Dabei gehe es nicht darum, den heutigen Rentnern etwas wegzunehmen, stellte Weidmann klar. Vielmehr gehe es darum, dass deren Kinder länger leben und dementsprechend länger Rente beziehen würden. Ohne Anpassungen im System müsste dies vollständig von den Enkeln und Urenkeln der heutigen Rentner bezahlt werden. Und dabei sei nicht nur die Frage, welche Generation welches Stück vom Kuchen abbekommt, sondern auch, wie groß der Kuchen sein werde. Denn eine steigende Abgabenbelastung gefährde das Wirtschaftswachstum, wie im Zuge der Wiedervereinigung deutlich geworden sei. 

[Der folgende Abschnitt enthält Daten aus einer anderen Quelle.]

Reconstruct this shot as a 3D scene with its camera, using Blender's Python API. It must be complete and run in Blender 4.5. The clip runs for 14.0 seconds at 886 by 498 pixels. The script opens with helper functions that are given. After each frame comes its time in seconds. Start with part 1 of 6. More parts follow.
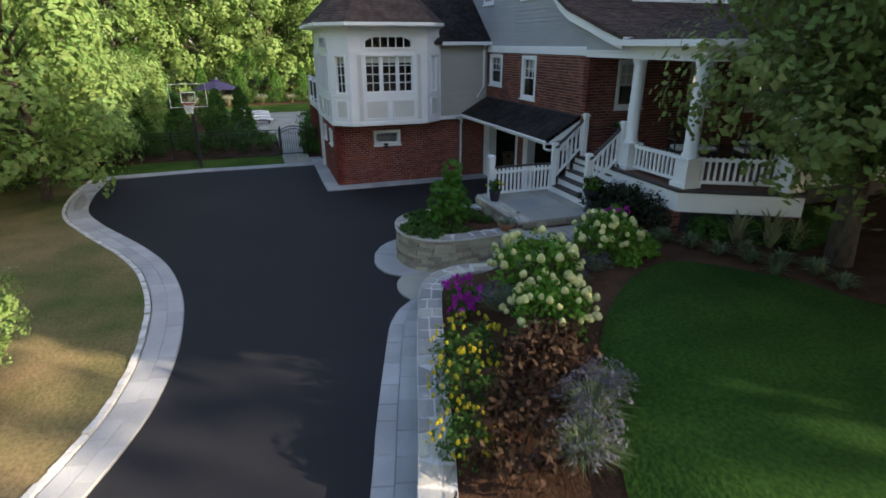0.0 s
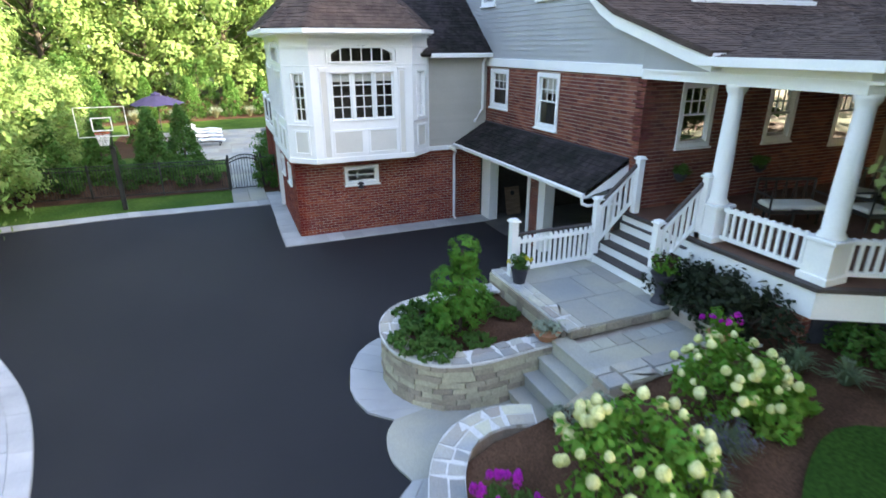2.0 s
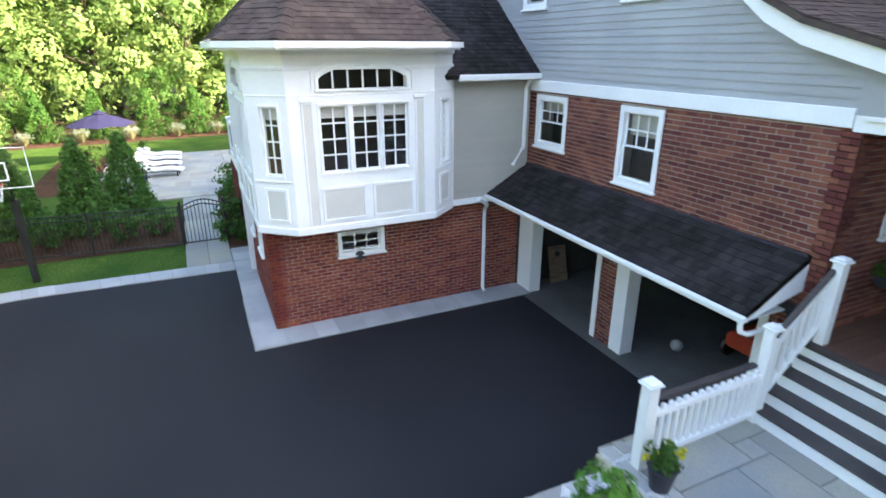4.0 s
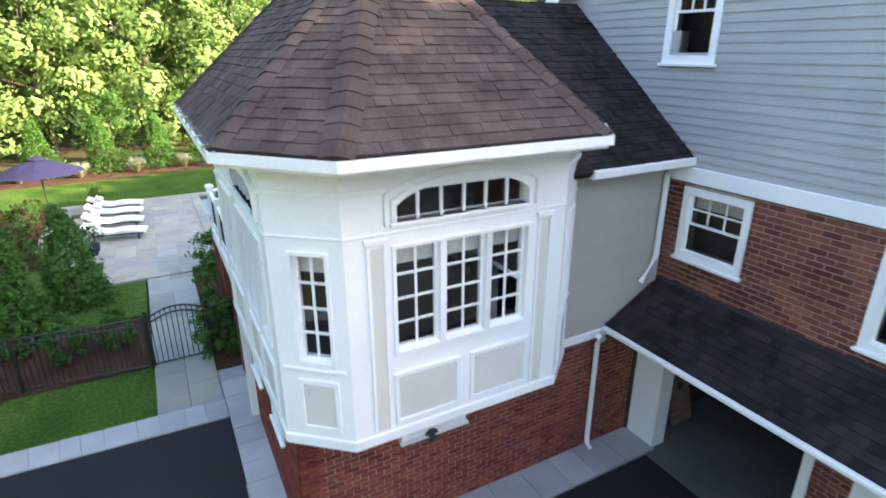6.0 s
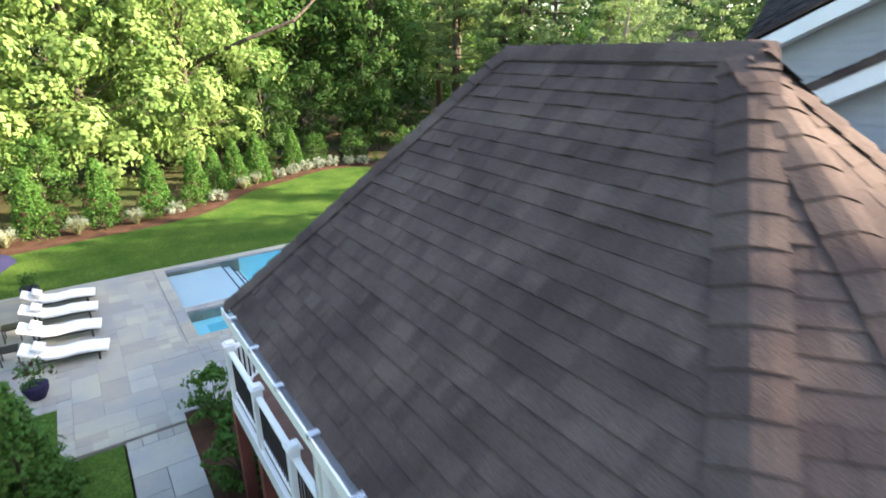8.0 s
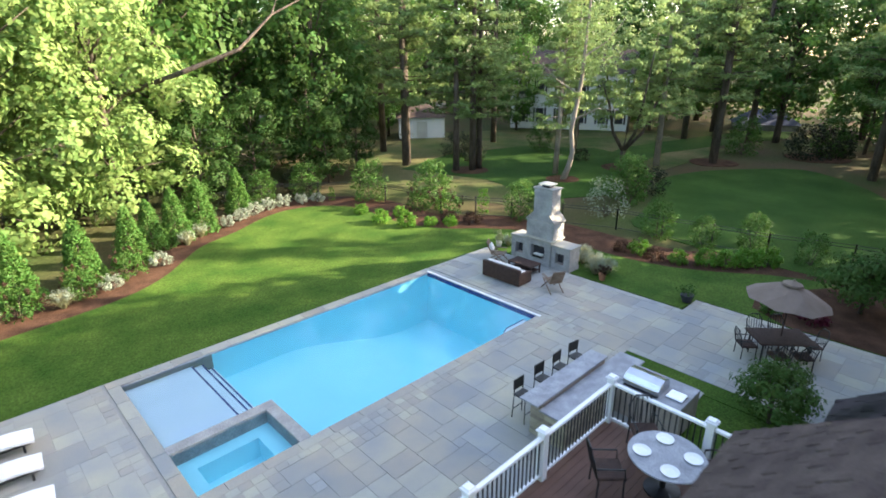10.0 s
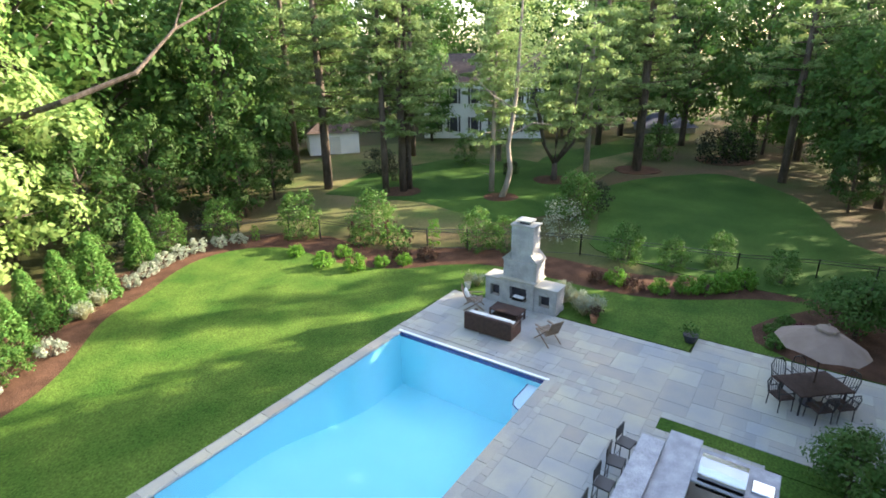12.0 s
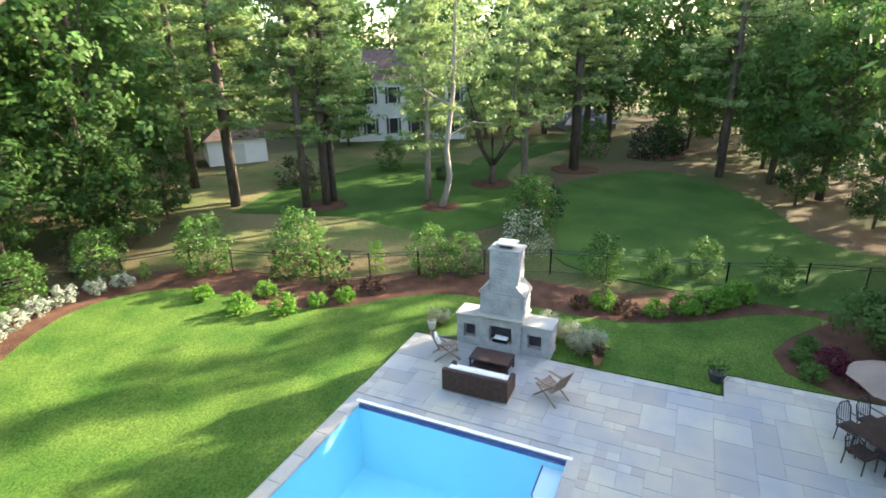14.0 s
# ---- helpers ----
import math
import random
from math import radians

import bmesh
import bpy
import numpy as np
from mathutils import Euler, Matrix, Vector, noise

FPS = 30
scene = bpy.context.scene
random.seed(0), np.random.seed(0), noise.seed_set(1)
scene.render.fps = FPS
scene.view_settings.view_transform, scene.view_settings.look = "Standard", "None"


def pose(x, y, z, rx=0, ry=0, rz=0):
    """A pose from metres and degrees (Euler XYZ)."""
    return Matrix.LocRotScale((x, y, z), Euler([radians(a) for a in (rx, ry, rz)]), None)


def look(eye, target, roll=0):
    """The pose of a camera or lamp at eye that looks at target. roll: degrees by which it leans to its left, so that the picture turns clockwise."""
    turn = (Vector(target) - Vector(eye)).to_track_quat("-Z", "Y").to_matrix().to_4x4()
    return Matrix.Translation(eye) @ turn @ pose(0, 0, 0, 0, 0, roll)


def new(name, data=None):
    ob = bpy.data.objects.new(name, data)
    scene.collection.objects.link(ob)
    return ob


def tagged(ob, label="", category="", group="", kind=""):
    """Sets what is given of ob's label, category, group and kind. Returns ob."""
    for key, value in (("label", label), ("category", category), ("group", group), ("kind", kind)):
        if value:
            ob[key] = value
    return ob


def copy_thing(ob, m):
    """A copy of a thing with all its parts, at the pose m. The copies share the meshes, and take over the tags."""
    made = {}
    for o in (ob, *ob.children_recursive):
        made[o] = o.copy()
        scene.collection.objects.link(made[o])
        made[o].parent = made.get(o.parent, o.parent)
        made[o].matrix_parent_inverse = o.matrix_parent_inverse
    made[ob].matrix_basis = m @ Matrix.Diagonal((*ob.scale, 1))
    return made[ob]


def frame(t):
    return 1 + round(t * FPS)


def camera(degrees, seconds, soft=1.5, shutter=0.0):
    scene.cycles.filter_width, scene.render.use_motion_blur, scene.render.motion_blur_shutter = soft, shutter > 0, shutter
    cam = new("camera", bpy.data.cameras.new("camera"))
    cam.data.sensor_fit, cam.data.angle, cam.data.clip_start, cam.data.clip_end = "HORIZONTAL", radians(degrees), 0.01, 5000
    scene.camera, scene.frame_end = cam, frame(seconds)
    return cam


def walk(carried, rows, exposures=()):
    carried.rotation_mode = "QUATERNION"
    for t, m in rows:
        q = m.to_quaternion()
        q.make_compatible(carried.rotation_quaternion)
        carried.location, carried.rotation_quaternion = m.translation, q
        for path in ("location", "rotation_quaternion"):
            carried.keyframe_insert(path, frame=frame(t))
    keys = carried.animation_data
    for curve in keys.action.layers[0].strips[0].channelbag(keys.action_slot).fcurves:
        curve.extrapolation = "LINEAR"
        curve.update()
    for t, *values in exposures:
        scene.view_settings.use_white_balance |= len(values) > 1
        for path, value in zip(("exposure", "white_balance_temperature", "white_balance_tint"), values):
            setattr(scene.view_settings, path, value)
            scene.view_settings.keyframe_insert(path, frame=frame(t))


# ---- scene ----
cam = camera(78.9, 14.0, 1.7, 0.4)
METRES, EYE, TILT, LEAN, TURN = 36.0, 5.22, 0.0, 0.0, -19.2
ROWS = [
    (0.0, 0.0, 0.0, 0.0, -0.04, -20.98, 0.12),
    (0.5, -0.0036, 0.0323, 0.0023, -0.64, -20.94, 0.11),
    (1.0, -0.0075, 0.0653, 0.0042, -1.44, -20.86, 0.12),
    (1.5, -0.0114, 0.0988, 0.0061, -2.39, -20.8, 0.12),
    (2.0, -0.0159, 0.1344, 0.007, -3.14, -20.75, 0.12),
    (2.5, -0.0212, 0.1694, 0.0079, -3.69, -20.66, 0.07),
    (5.0, -0.0594, 0.3428, 0.0263, -6.99, -20.42, 0.06),
    (5.5, -0.0722, 0.3768, 0.0342, -7.95, -20.39, 0.08),
    (6.0, -0.0849, 0.4084, 0.0423, -9.05, -20.31, 0.05),
    (6.5, -0.0984, 0.4402, 0.0513, -10.35, -20.27, 0.04),
    (7.0, -0.1139, 0.474, 0.0625, -12.06, -20.26, 0.05),
    (7.5, -0.1294, 0.5068, 0.0732, -13.65, -20.3, 0.13),
    (8.0, -0.1464, 0.5429, 0.0845, -15.46, -20.27, 0.13),
    (10.5, -0.2148, 0.6949, 0.132, -27.52, -20.02, 0.57),
    (11.0, -0.2244, 0.7259, 0.1392, -30.5, -20.01, 0.65),
    (11.5, -0.2281, 0.7614, 0.1444, -33.64, -20.01, 0.76),
    (12.0, -0.2266, 0.7959, 0.1463, -36.39, -20.03, 0.84),
    (12.5, -0.2202, 0.8306, 0.1457, -38.75, -20.04, 0.9),
    (13.0, -0.2087, 0.8669, 0.1424, -41.15, -20.06, 0.96),
    (13.5, -0.1936, 0.901, 0.1367, -43.45, -20.0, 0.99),
    (14.0, -0.178, 0.9325, 0.1299, -46.46, -20.06, 1.04),
]
walk(cam, [(t, pose(0, 0, EYE, TILT, LEAN, TURN) @ pose(METRES * x, METRES * y, METRES * z, 90 + pitch, roll, yaw)) for t, x, y, z, yaw, pitch, roll in ROWS],
     [(t, e, 7100, 15) for t, e in ((0, 1.42), (0.5, 1.9), (1.0, 2.25), (2.5, 3.0), (5, 3.0), (7, 2.5), (8, 2.55), (10.5, 2.5), (14, 2.9))])

# ---- light ----
world = bpy.data.worlds.new("sky")
scene.world = world
world.use_nodes = True
sky = world.node_tree.nodes.new("ShaderNodeTexSky")
sky.sky_type, sky.sun_disc = "NISHITA", False
SUN_AZ, SUN_EL = radians(128.5), radians(22.0)   # clockwise from +y; above the horizon
sky.sun_elevation, sky.sun_rotation = SUN_EL, SUN_AZ
sky.air_density, sky.dust_density = 1.0, 1.5
world.node_tree.links.new(sky.outputs[0], world.node_tree.nodes["Background"].inputs[0])
world.node_tree.nodes["Background"].inputs[1].default_value = 0.15
sun = new("sun", bpy.data.lights.new("sun", "SUN"))
sun.data.energy, sun.data.angle, sun.data.color = 4.6, radians(0.55), (1.0, 0.91, 0.74)
sun.matrix_basis = look((60 * math.sin(SUN_AZ), 60 * math.cos(SUN_AZ), 60 * math.tan(SUN_EL)), (0, 0, 0))

# ---- tools ----
X, Y, Z = Vector((1, 0, 0)), Vector((0, 1, 0)), Vector((0, 0, 1))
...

Weidmann begrüßte, dass das Bundesarbeitsministerium fortgeschriebene Prognose zur Entwicklung der Rentenversicherung bis zum Jahr 2045 kürzlich vorgelegt habe. Nun könnten auch rentenfernere Jahrgänge abschätzen, was auf sie zukomme. Eine solche offizielle Vorausberechnung habe zuvor gefehlt, daher habe die Bundesbank in ihrem Monatsbericht August 2016 ihre Überlegungen zur längerfristigen Entwicklung der Alterssicherung veröffentlicht. 

Erster Hauptstadtempfang

Weidmann sprach auf dem ersten Hauptstadtempfang der Deutschen Bundesbank. Die Bundesbank hat sich bewusst für eine solche Veranstaltung entschieden, die über einen rein fachlichen Austausch hinausgeht. Der Hauptstadtempfang bietet die Gelegenheit, um stärker noch als bisher in der Hauptstadt Notenbankthemen zu diskutieren und sich der Öffentlichkeit zu stellen.

"Anders als vor der Finanzkrise stehen die Notenbanken heute sehr viel stärker im Fokus", betonte Weidmann in Berlin. Nicht nur die niedrigen Zinsen, sondern zum Beispiel auch die vermeintliche Abschaffung des Bargelds würden in breiten Bevölkerungsschichten derzeit kontrovers und leidenschaftlich diskutiert.